For a business that deals in communication, the BBC management and board of trustees represent textbook examples of how not to get the right message across. In my day, back in the late Eighties and Nineties, things were slightly simpler. As a departmental head, I reported directly to a channel controller, although I had to inform my group head, the head of light entertainment, what I was doing, as a courtesy. That's how it worked. I made bids for programmes directly to the channel bosses and, if I was lucky, the money was assigned to my department. Now, programme-makers have commissioning editors, executive producers, plus thought police who make sure editorial guidelines aren't breached, as well as schedulers with a large say in which programmes will be funded or axed, based on audience research, most of which, incidentally, is a waste of time.
There are heads of Vision, News, Radio, Learning, adding up to a wasteful system that stifles anything difficult or provocative with bureaucracy.

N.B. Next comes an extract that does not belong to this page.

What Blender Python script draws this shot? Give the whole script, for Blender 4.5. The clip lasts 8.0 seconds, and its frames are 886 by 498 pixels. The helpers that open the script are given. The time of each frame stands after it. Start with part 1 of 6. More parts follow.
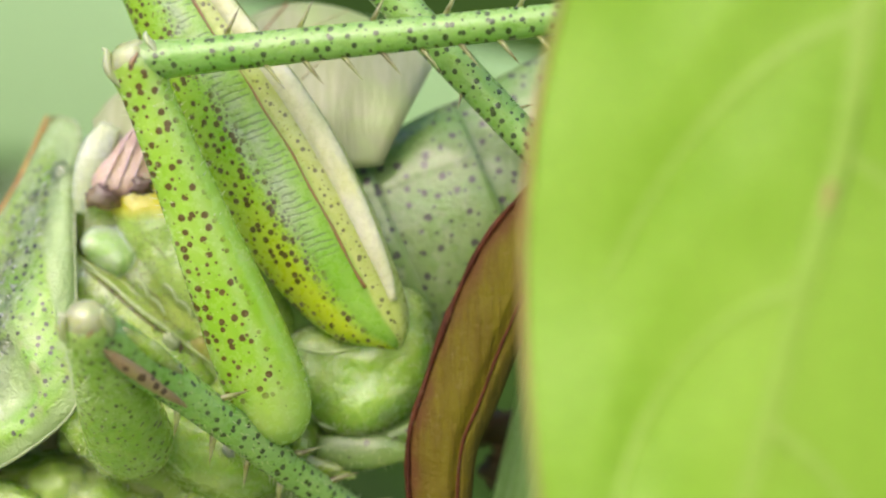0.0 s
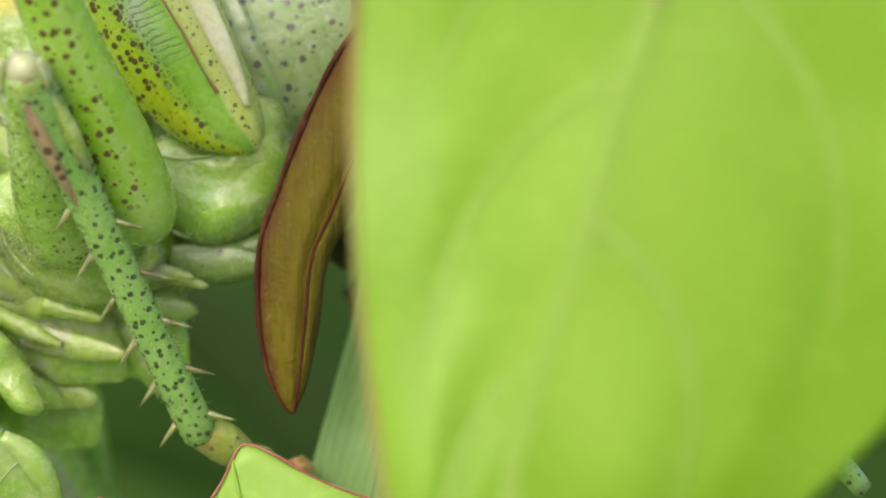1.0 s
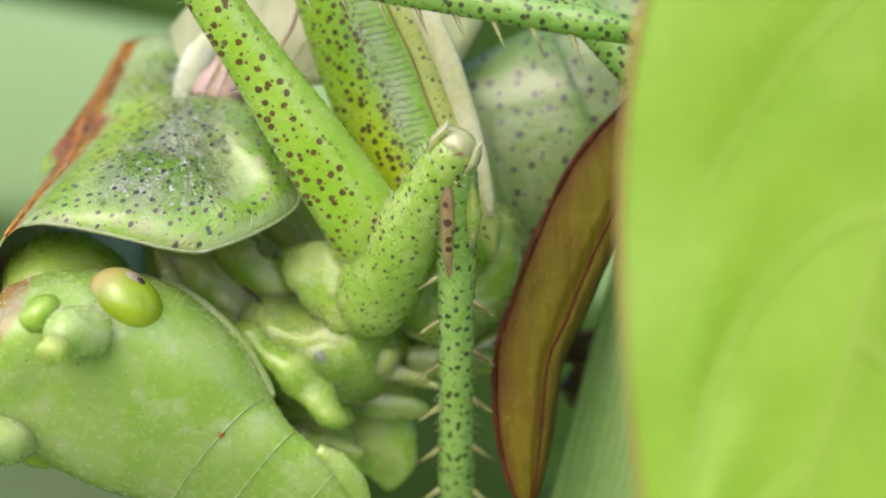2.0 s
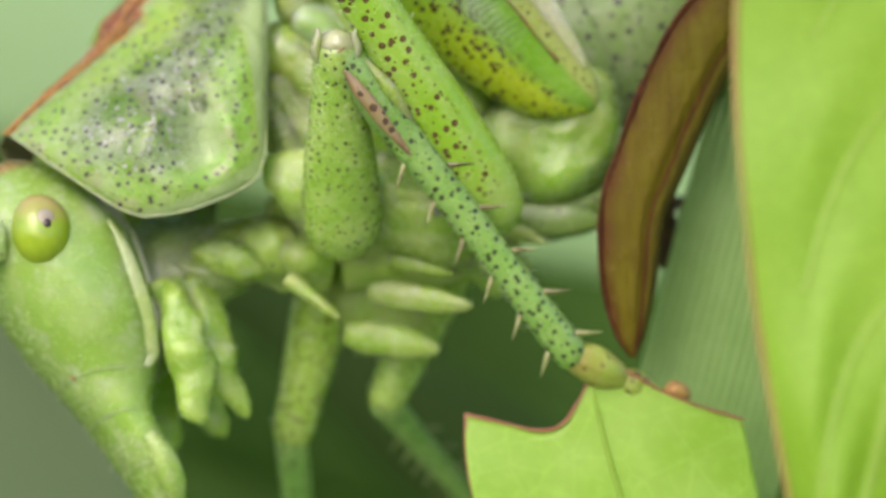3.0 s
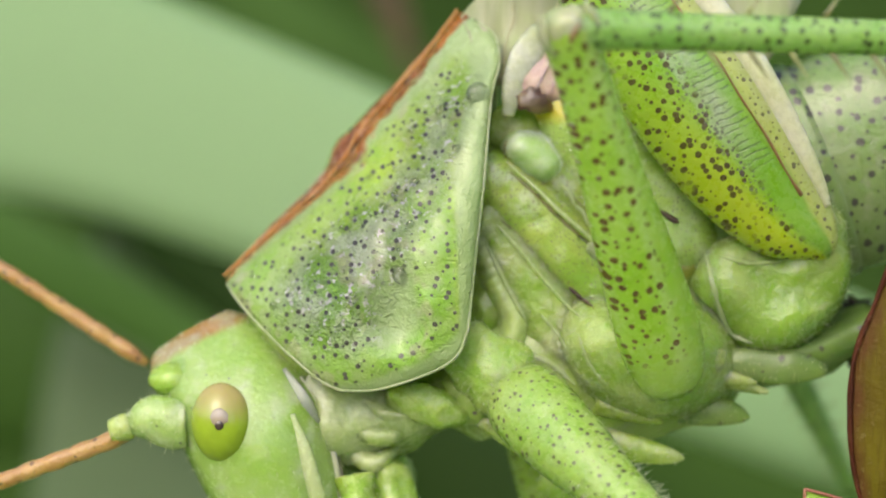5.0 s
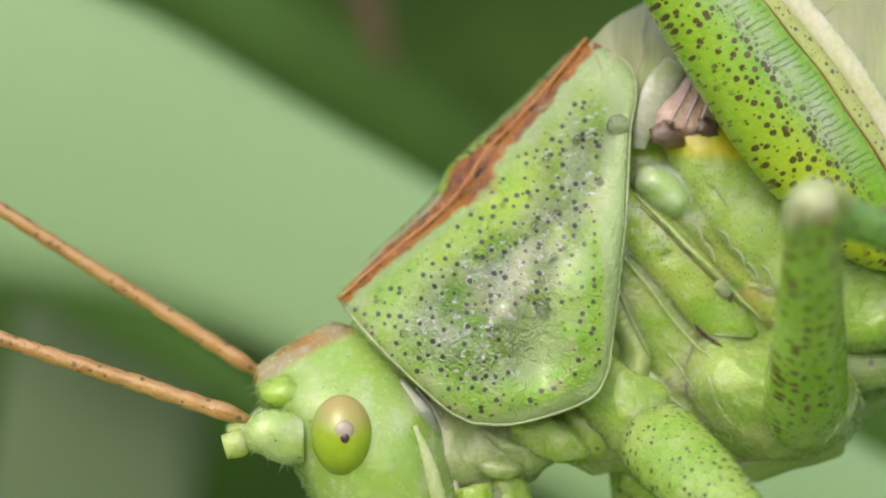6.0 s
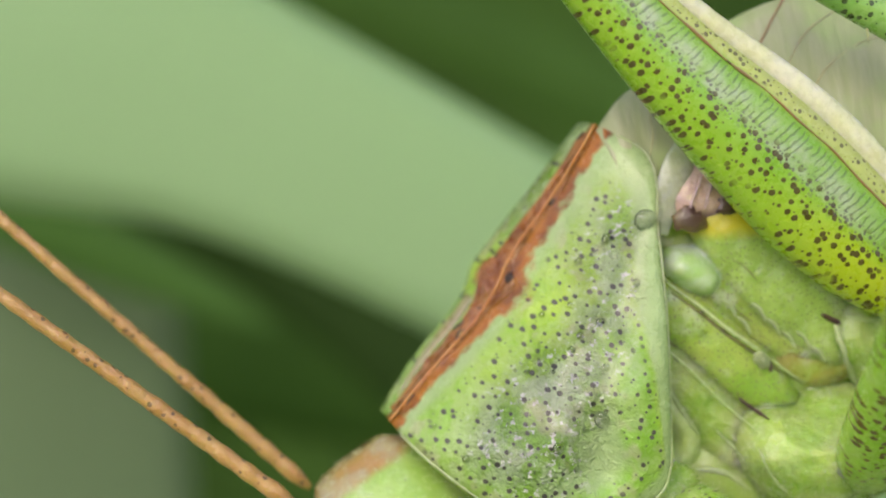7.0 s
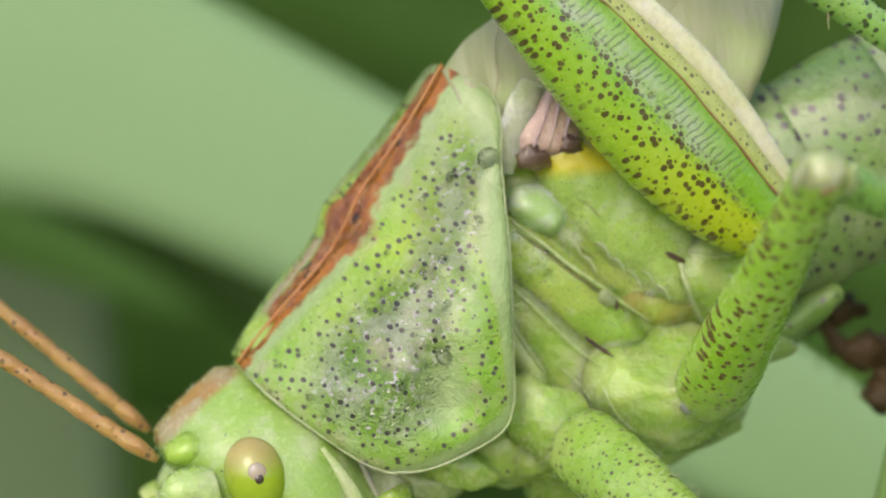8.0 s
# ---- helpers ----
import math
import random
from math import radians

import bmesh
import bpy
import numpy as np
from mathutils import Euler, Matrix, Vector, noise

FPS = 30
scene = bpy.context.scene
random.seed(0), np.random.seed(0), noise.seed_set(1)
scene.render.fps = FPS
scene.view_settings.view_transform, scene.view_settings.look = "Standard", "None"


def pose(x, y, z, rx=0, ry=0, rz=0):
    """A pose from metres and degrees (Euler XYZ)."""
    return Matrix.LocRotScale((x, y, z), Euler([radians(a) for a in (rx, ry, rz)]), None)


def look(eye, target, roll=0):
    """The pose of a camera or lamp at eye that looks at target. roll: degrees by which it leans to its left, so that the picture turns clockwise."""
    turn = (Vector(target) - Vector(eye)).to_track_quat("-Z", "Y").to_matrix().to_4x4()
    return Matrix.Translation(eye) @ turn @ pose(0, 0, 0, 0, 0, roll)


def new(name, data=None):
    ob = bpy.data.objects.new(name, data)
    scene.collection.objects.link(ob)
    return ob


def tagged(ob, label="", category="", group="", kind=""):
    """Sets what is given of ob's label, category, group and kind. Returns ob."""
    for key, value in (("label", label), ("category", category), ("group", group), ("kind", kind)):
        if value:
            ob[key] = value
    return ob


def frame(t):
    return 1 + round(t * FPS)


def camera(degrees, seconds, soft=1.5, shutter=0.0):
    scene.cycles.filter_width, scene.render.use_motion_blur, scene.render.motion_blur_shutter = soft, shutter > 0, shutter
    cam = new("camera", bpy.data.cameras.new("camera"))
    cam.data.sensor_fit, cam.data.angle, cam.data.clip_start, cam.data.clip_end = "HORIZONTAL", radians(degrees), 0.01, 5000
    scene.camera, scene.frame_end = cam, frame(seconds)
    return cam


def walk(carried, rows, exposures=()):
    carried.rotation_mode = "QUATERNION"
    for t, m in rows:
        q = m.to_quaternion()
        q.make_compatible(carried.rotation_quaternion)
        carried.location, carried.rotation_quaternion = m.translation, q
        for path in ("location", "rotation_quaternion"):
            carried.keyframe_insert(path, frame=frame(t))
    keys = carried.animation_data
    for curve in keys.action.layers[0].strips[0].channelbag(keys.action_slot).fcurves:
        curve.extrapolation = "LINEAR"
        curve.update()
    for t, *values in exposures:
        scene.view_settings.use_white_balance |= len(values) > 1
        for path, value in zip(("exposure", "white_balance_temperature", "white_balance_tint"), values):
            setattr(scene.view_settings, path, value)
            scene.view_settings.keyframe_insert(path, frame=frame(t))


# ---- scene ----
MM = 0.001


def mm(x, y, z, rx=0, ry=0, rz=0):
    """A pose from millimetres and degrees."""
    return pose(x * MM, y * MM, z * MM, rx, ry, rz)


# ---- camera ----
cam = camera(30, 8.0, 2.0)
cam.data.dof.use_dof = True
cam.data.dof.focus_distance = 0.0227
cam.data.dof.aperture_fstop = 86
walk(cam, [
    (0.0, mm(4.70, -24.44, 1.90, 92.06, 1.57, -0.56)),
    (0.3, mm(5.35, -23.60, 1.27, 90.17, 1.80, -0.80)),
    (0.5, mm(5.71, -24.32, 0.45, 90.83, 1.94, -1.77)),
    (0.8, mm(6.91, -24.05, 0.21, 89.83, 0.44, -0.49)),
    (1.0, mm(7.01, -24.14, 0.15, 89.71, -0.21, 0.05)),
    (1.2, mm(5.94, -25.18, 0.50, 88.25, -1.08, 0.65)),
    (1.5, mm(5.24, -25.26, 1.33, 88.91, -1.73, 0.99)),
    (1.8, mm(4.95, -24.96, 0.86, 89.75, -0.70, 1.21)),
    (2.0, mm(3.97, -24.87, 1.39, 90.33, 0.01, 0.85)),
    (2.2, mm(3.94, -25.16, 0.65, 89.94, -0.08, 1.58)),
    (3.3, mm(1.12, -26.14, -0.53, 89.59, 0.42, -1.53)),
    (3.5, mm(1.63, -25.86, 0.57, 88.98, -1.09, -0.37)),
    (3.8, mm(0.58, -24.13, -1.04, 91.17, -2.30, 0.34)),
    (4.1, mm(0.22, -24.15, 0.10, 89.35, -4.36, 1.51)),
    (4.5, mm(0.00, -24.20, 0.00, 91.15, -4.08, 1.58)),
    (4.7, mm(-0.46, -24.11, 0.72, 91.71, -2.30, 1.52)),
    (5.8, mm(-2.42, -23.78, 0.92, 91.20, -3.79, -1.51)),
    (6.0, mm(-3.86, -23.63, 1.24, 91.39, -4.17, -2.06)),
    (6.3, mm(-4.86, -24.15, 2.55, 92.51, -1.43, -3.67)),
    (6.5, mm(-4.08, -23.87, 3.26, 89.10, 1.59, -4.04)),
    (6.8, mm(-4.68, -23.44, 3.39, 88.84, 2.24, -3.19)),
    (7.0, mm(-5.27, -23.47, 5.87, 84.20, 4.02, -4.65)),
    (7.2, mm(-4.16, -23.49, 6.04, 83.99, 3.74, -5.14)),
    (7.5, mm(-2.85, -23.69, 5.21, 82.69, 4.46, -5.24)),
    (8.0, mm(-3.77, -23.73, 4.87, 84.15, 4.12, -6.22)),
], [(0.0, 0.23), (2.2, 0.15), (3.4, 0.09), (4.7, 0.06), (5.8, -0.05), (8.0, -0.10)])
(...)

In newspapers, ITV, Channel 4 and Channel 5, ITN and Sky, programme-makers have a simpler line of reporting. Having edited this paper, I can vouch for the huge (and exhilarating) difference between print and the BBC. The BBC is full of people at the top, like George Entwistle and Alan Yentob, who have never worked elsewhere, never encountered the way the real world operates, where real money, not a version of the poll tax, drives decision-making. Ask them to slim down this bloated management and they wouldn't know where to start, which is why the previous director-general, Mark Thompson, did so little radically to cull the expansion.
In a crisis, most media organisations understand that you need to put someone in charge of damage limitation fast, sack wrongdoers, apologise promptly and move on. Speed is of the essence to protect revenue, retain readers and viewers. The current BBC management structure is a dinosaur, incapable of moving at more than five miles an hour, doomed to extinction if the current crisis is not swiftly contained.
Dumping on Peter Rippon, the editor of Newsnight, is classic BBC management technique – blame shifted downwards. His about-turn on the Savile investigation, having previously backed it enthusiastically, was not a change of heart because the material wasn't strong enough. Rippon was cautious because of this labyrinthine reporting system in which he was just a lowly operative with limited power. Note that his senior managers, including Helen Boaden, BBC director of news and passed over for George Entwistle's new job, have been silent.
Over the past 20 years, the BBC has become over-anxious about how it is viewed by government, and obsessed with the way it is reported in the press. The PR department constantly reacts, firefighting in continuous damage-limitation exercises instead of leading the news. The tragedy of the BBC's slow response to the Savile scandal following the ITV broadcast is that it allows a groundswell of critics to build a case for the demolition or fragmentation of the corporation, which would be a disaster. Ranting licence-payers are threatening to cancel their direct debits. The BBC is very good value for money in terms of programming, but that is an increasingly hard sell.
Even so, Entwistle can't be held responsible for what happened on BBC premises long ago. Would the crisis be better handled if he resigned? I doubt it. Yes, he should have been better trained in how to respond to a crisis, because his ineptitude has undoubtedly exacerbated matters. We live in a media age, yet the boss of our most powerful media organisation comes across as aloof and detached, hardly a showman. He appears as bumbling as the head of the Church of England, that other British institution afflicted with appalling PR.
MPs, many of whom continue to abuse their expenses and whinge about their pensions, pick on the BBC, when, like the corporation, entirely funded by the public, Parliament remains in the dark ages. With boorish behaviour, arcane ritual and antediluvian practices, they have the cheek to say the BBC could be better run. Politicians are no moral guardians when they have never been lower in the public's esteem. As for the NHS, another dinosaur with top-heavy management, it has apologised for failings at Broadmoor, Stoke Mandeville or Leeds General Infirmary where Savile preyed for decades on the vulnerable.
Well handled, this crisis could give birth to a modern BBC – fit for purpose, streamlined, responsive and transparent. Tragic, though, that it has taken decades of sexual abuse in its own backyard and undetected for years by any of its news-gathering teams to force through long-overdue changes in the organisation itself.